$14 billion owed by Sudan has been cancelled by The Paris Club of official creditors, and restructure the rest of more than $23bn it owes.
Speaking after the deal was reached on Thursday, Mr Moulin urged Sudan’s other private and public creditors to grant the country debt relief on the same terms.
Sudan became eligible for relief after the International Monetary Fund accepted it last month into the Highly Indebted Poor Countries (HIPC) initiative, based on a commitment to macroeconomic reforms.
The Paris Club agreement cancels $14.1bn outright and reschedules $9.4bn with grace periods long enough that Sudan does not have to make payments before 2024, Mr Moulin said.
“This significant effort demonstrates the international community’s support to Sudan’s democratic transition and will help Sudan to re-engage with the international financial community, pursue its reform policies and fight poverty,” Mr Moulin said.
At $23.5bn, Sudan’s Paris Club debt – more than 99 per cent of which consists of arrears and late interest built up since the 1980s – makes up a large chunk of the more than $56bn the country owes to foreign creditors overall.
“We will seek similar or better results with creditor countries outside the Paris Club. This is a successful start,” Sudan’s Finance Minister Gebreil Ibrahim said on Twitter.

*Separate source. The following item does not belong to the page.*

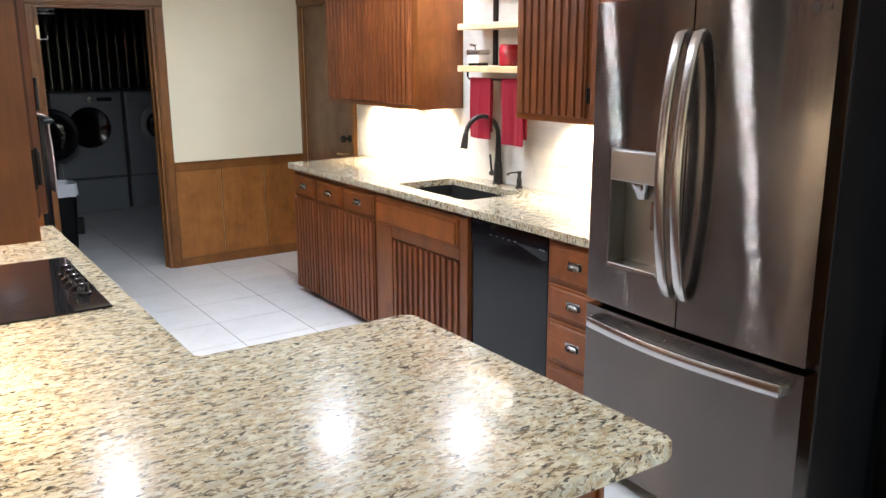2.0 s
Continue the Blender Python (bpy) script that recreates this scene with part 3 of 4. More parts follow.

Sudan owes another $20.3bn to non-Paris Club countries, including Kuwait, Sudan’s largest creditor at $9.8bn, Saudi Arabia and China. It owes commercial lenders at least $6.5bn as well.
The Paris Club said in a statement that Kuwait, Saudi Arabia, Abu Dhabi Fund for Development and the Czech Republic, who are not members of the organisation, had indicated they would provide Sudan with debt relief on terms comparable to those agreed with the Paris Club.
Sudan’s main creditors in the Paris Club are Austria, France and the US.